There have been some excellent mystery novels about Edgar Allan Poe. Andrew Taylor’s The American Boy or Louis Bayard’s The Pale Blue Eye come to mind, books which utilised the mystery surrounding Poe’s life in quite effective ways.

Edgar Allan Poe And The London Monster now takes Poe and partners him with his own creation Chevalier Auguste Dupin. The fictional Dupin becomes a real-life character while in the process Poe himself becomes a bit more fictional, mysterious and the Watson-like partner to Dupin’s supposedly brilliant detective.

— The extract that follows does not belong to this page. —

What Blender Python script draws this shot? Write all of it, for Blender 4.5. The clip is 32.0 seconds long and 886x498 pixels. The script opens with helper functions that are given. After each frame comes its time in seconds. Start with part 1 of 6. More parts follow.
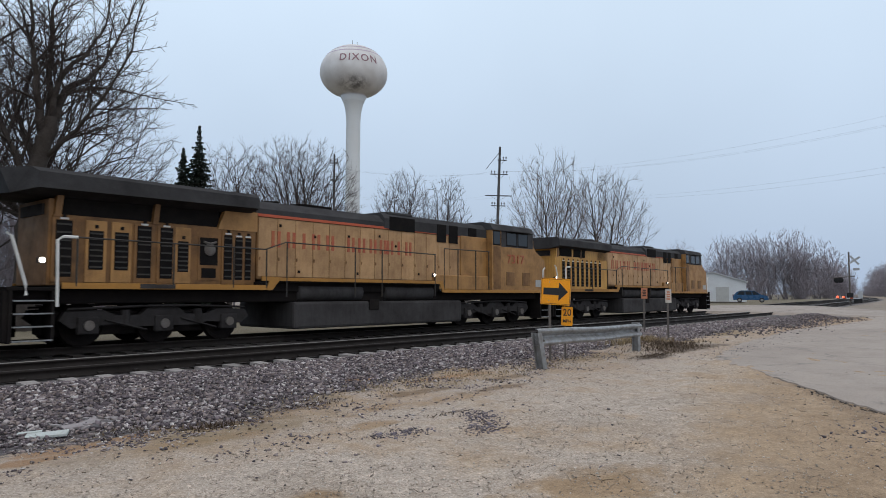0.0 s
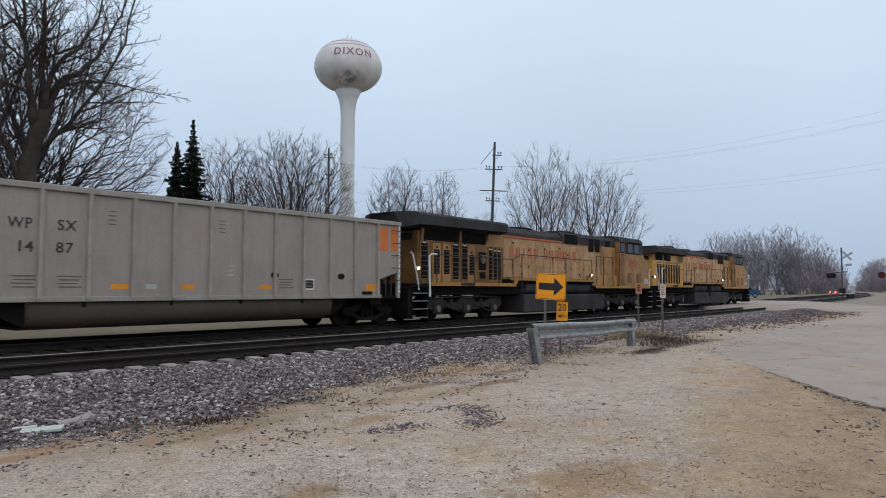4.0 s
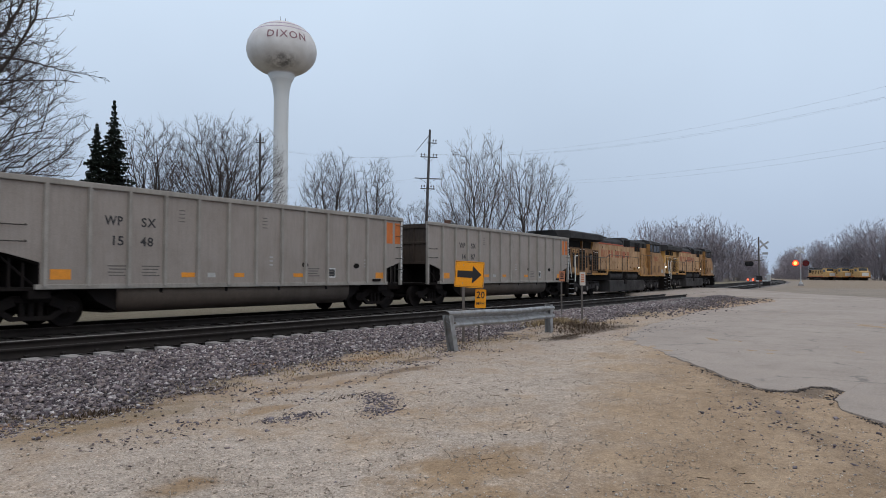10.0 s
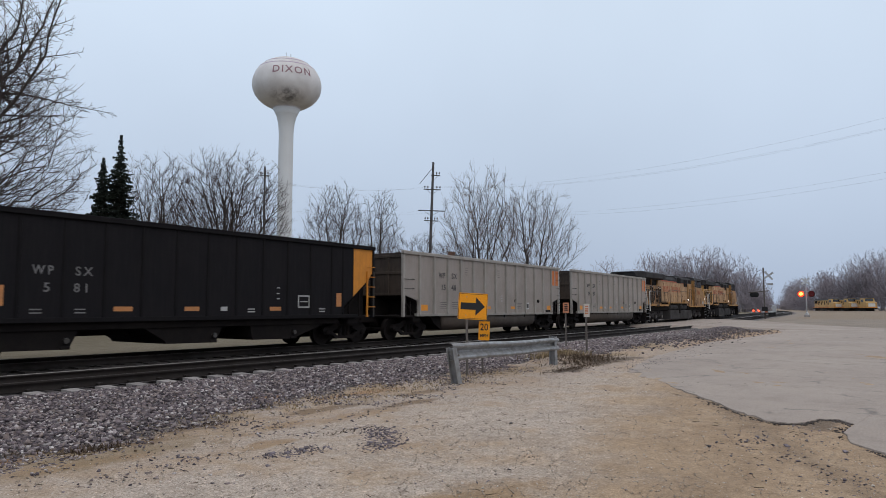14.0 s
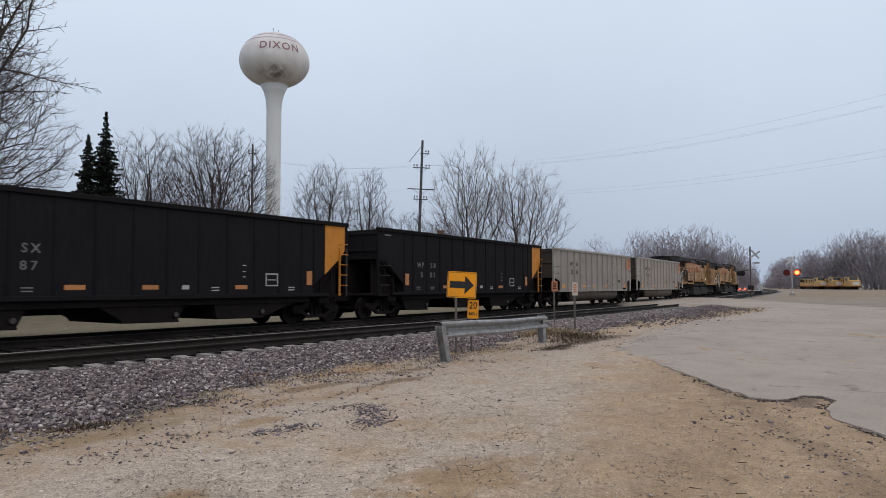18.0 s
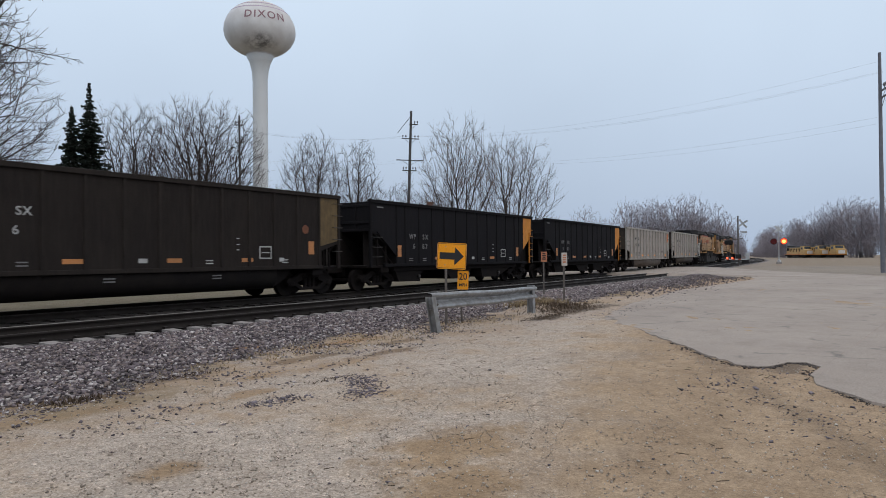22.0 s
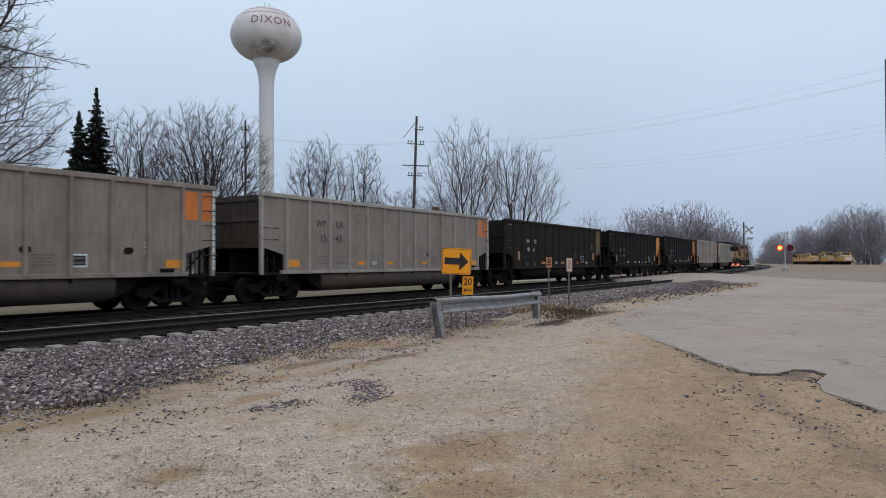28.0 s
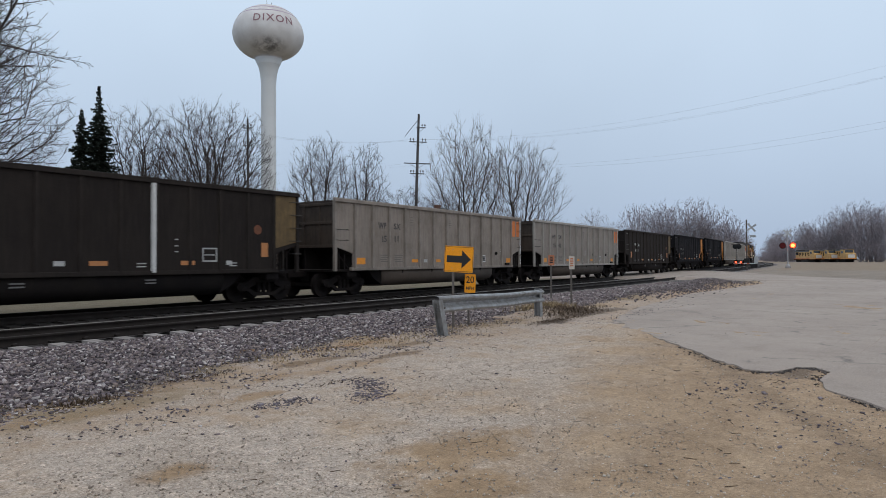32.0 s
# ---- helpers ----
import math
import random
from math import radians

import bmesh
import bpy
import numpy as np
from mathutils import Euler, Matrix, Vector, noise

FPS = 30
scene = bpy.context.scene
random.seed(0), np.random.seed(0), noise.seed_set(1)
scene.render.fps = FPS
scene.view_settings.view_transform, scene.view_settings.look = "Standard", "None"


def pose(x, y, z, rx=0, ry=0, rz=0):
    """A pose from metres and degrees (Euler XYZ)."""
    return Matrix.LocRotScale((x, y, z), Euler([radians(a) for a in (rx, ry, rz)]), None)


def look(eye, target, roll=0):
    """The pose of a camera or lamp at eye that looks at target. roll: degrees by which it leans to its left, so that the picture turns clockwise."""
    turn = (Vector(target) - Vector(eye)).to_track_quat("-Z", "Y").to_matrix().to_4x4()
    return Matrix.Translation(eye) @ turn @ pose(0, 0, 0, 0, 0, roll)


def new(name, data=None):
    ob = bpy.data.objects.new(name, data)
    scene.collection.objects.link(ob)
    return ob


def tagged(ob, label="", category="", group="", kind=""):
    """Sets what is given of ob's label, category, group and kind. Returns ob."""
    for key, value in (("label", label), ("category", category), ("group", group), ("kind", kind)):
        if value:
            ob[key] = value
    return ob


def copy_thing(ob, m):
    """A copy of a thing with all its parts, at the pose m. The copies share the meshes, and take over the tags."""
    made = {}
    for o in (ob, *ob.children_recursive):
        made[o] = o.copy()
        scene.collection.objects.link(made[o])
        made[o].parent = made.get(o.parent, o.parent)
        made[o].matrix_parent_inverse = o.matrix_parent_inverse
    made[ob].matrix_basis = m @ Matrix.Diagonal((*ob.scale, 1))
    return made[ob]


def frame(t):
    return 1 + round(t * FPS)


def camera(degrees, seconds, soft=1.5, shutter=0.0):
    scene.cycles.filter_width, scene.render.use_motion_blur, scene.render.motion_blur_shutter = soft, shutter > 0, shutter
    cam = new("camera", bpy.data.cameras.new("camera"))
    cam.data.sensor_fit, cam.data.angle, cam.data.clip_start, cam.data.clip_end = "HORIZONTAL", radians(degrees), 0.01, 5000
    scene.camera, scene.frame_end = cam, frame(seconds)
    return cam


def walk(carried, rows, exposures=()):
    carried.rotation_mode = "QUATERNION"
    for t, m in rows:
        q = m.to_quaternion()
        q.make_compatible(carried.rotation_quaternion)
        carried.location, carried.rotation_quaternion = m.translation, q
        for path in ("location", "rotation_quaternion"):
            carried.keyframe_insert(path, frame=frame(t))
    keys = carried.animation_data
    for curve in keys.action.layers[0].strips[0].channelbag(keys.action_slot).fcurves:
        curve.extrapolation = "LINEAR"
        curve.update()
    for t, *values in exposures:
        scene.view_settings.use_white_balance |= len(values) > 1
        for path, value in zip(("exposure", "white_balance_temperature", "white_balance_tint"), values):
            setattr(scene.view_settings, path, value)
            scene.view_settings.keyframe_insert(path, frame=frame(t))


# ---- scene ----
cam = camera(66.0, 32.0, soft=0.9, shutter=0.4)
# seconds, place, tilt, lean, heading
PATH = (
    (0, -0.261, 0.301, 1.447, 93.72, -0.10, -49.02),
    (0.5, -0.254, 0.299, 1.448, 93.49, 0.04, -49.66),
    (1, -0.257, 0.312, 1.447, 93.33, -0.04, -50.42),
    (1.5, -0.258, 0.313, 1.446, 93.22, -0.11, -50.39),
    (2, -0.253, 0.306, 1.446, 93.15, -0.15, -50.35),
    (2.5, -0.261, 0.314, 1.447, 93.12, -0.47, -50.26),
    (3, -0.271, 0.324, 1.445, 93.22, -0.32, -50.07),
    (3.5, -0.273, 0.323, 1.447, 93.25, -0.19, -49.81),
    (5.5, -0.281, 0.318, 1.445, 93.39, -0.51, -48.51),
    (6, -0.288, 0.324, 1.443, 93.32, -0.68, -48.34),
    (6.5, -0.289, 0.321, 1.443, 93.33, -0.60, -48.01),
    (7, -0.306, 0.321, 1.446, 93.33, -0.26, -46.37),
    (7.5, -0.312, 0.321, 1.446, 93.26, -0.28, -45.80),
    (8, -0.284, 0.307, 1.444, 93.26, -0.81, -47.22),
    (8.5, -0.179, 0.237, 1.442, 93.39, -1.47, -53.00),
    (9, -0.090, 0.125, 1.442, 90.60, -2.82, -54.30),
    (9.5, -0.032, 0.044, 1.450, 91.29, 0.37, -53.89),
    (10, -0.008, 0.011, 1.450, 92.28, -0.13, -54.72),
    (10.5, 0.003, -0.005, 1.450, 92.86, 2.37, -54.23),
    (11, 0.000, 0.000, 1.450, 93.35, 0.62, -54.33),
    (11.5, 0.000, 0.000, 1.450, 93.23, 0.99, -54.98),
    (12, 0.000, 0.000, 1.450, 93.74, 0.48, -54.76),
    (12.5, 0.000, 0.000, 1.450, 94.21, 0.47, -54.48),
    (13, 0.000, 0.000, 1.450, 94.49, 0.24, -54.43),
    (13.5, 0.000, 0.000, 1.450, 94.84, 0.13, -54.40),
    (14, 0.000, 0.000, 1.450, 94.96, 0.06, -54.39),
    (14.5, 0.000, 0.000, 1.450, 95.00, -0.17, -54.56),
    (16.5, 0.000, 0.000, 1.450, 94.00, -0.15, -55.02),
    (17, 0.000, 0.000, 1.450, 93.66, -0.12, -55.13),
    (17.5, 0.000, 0.000, 1.450, 93.39, -0.12, -55.22),
    (18, 0.000, 0.000, 1.450, 93.16, 0.05, -55.30),
    (18.5, 0.000, 0.000, 1.450, 92.98, 0.01, -55.40),
    (19, 0.000, 0.000, 1.450, 93.85, 0.21, -55.36),
    (19.5, 0.000, 0.000, 1.450, 93.37, 0.05, -55.49),
    (20, 0.000, 0.000, 1.450, 92.60, 0.42, -55.63),
    (20.5, 0.000, 0.000, 1.450, 91.92, 0.30, -55.76),
    (21, 0.000, 0.000, 1.450, 91.41, 0.33, -55.92),
    (21.5, 0.000, 0.000, 1.450, 90.97, 0.46, -56.07),
    (22, 0.000, 0.000, 1.450, 90.75, 0.50, -56.15),
    (22.5, 0.000, 0.000, 1.450, 90.66, 0.55, -56.17),
    (23, 0.000, 0.000, 1.450, 90.68, 0.51, -56.16),
    (23.5, 0.000, 0.000, 1.450, 90.70, 0.50, -56.10),
    (24, 0.000, 0.000, 1.450, 90.73, 0.40, -56.08),
    (24.5, 0.000, 0.000, 1.450, 90.75, 0.41, -56.03),
    (25, 0.000, 0.000, 1.450, 90.82, 0.40, -55.97),
    (25.5, 0.000, 0.000, 1.450, 90.81, 0.28, -55.94),
    (27.5, 0.000, 0.000, 1.450, 91.14, 0.19, -55.81),
    (28, 0.000, 0.000, 1.450, 91.19, 0.27, -55.74),
    (28.5, 0.000, 0.000, 1.450, 91.12, 0.70, -55.67),
    (29, 0.000, 0.000, 1.450, 91.18, 0.30, -55.63),
    (29.5, 0.000, 0.000, 1.450, 91.20, 0.32, -55.58),
    (30, 0.000, 0.000, 1.450, 91.16, 0.45, -55.59),
    (30.5, 0.000, 0.000, 1.450, 91.11, 0.43, -55.53),
    (31, 0.000, 0.000, 1.450, 91.10, 0.40, -55.53),
    (31.5, 0.000, 0.000, 1.450, 91.13, 0.39, -55.52),
    (32, 0.000, 0.000, 1.450, 91.02, 0.32, -55.55),
)
walk(cam, [(t, pose(x, y, z, rx, ry, rz)) for t, x, y, z, rx, ry, rz in PATH],
     exposures=((0.0, 0.04, 6500, 10), (5.0, 0.03, 6500, 10), (9.0, -0.03, 6520, 11), (13.0, -0.03, 6560, 12), (16.5, -0.02, 6850, 13), (19.0, -0.02, 6820, 13), (21.5, 0.0, 6640, 11), (24.0, 0.02, 6600, 11), (28.0, -0.02, 6500, 10), (32.0, -0.04, 6480, 10)))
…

Together they are drawn into an investigation regarding the London Monster – a real-life criminal in 18th century London – who might have a sinister connection to Poe’s grandparents.

Sounds fun, doesn’t it?

So what went wrong then?

I think one of the reasons this book didn’t work for me was the character of Dupin. He is not the most engaging of detectives – so cold and aloof. He has none of the charming little quirks of Sherlock Holmes. I vaguely remember reading the Dupin stories as a kid and enjoying them, but this time I found the guy to be a gigantic bore.

Then there is the style. Should we call it gothic?

I give you this random excerpt as an example:

“Thin, greenish light trickled over my face, coaxing me from insentience. An unpleasant odor permeated the atmosphere – the scent of brimstone or the perfume of decay. I tried to rouse myself but could not move for I was twisted up in a shroud, my limbs bound to my sides by the dank fabric. Fear struck like a ravenous seabird delving into flesh –dead! Dead and laid out in a sepulchre by the sea. As darkness pulled my reluctant soul toward the abyss, a terrible thrumming rose up around me – louder, louder, louder. And when the shadows had near dragged me under, it came to me that the noise echoing in my ears was the palpitations of my own heart, and I had not yet succumbed to the conqueror worm.”

We get it. It’s the 19th century. It’s Poe. People used to express themselves differently in those days, but there is very little reason to tolerate writing of this kind in our time and age, especially in a novel which claims to be a piece of entertainment.

Later there are some passages where our two investigators are examining some letters trying to determine whether they are genuine, this goes on for several pages with Dupin going over the particulars of the handwriting in excruciating detail.

Arguably there are some interesting elements to this book. Poe has been corresponding with Charles Dickens and now he hopes to meet with great man (I don’t know whether this is just made up or actually true, but I enjoyed this aspect), and during their investigations Poe and Dupin meet Madame Tussaud who would become so famous through her waxworks.

I understand that the author has put in quite a few cross-references to Poe’s original works and spotting them might be more fun than following the actual plot which moves at such a snail’s pace that occasionally I kept wondering whether I had missed something, but when I went back to reread some previous pages it turned out I had not.

Reading Edgar Allan Poe And The London Monster felt like perusing a dusty 19th century document of obscure and dry content with very little interest for people of our time. A disappointingly dull and charmless exercise.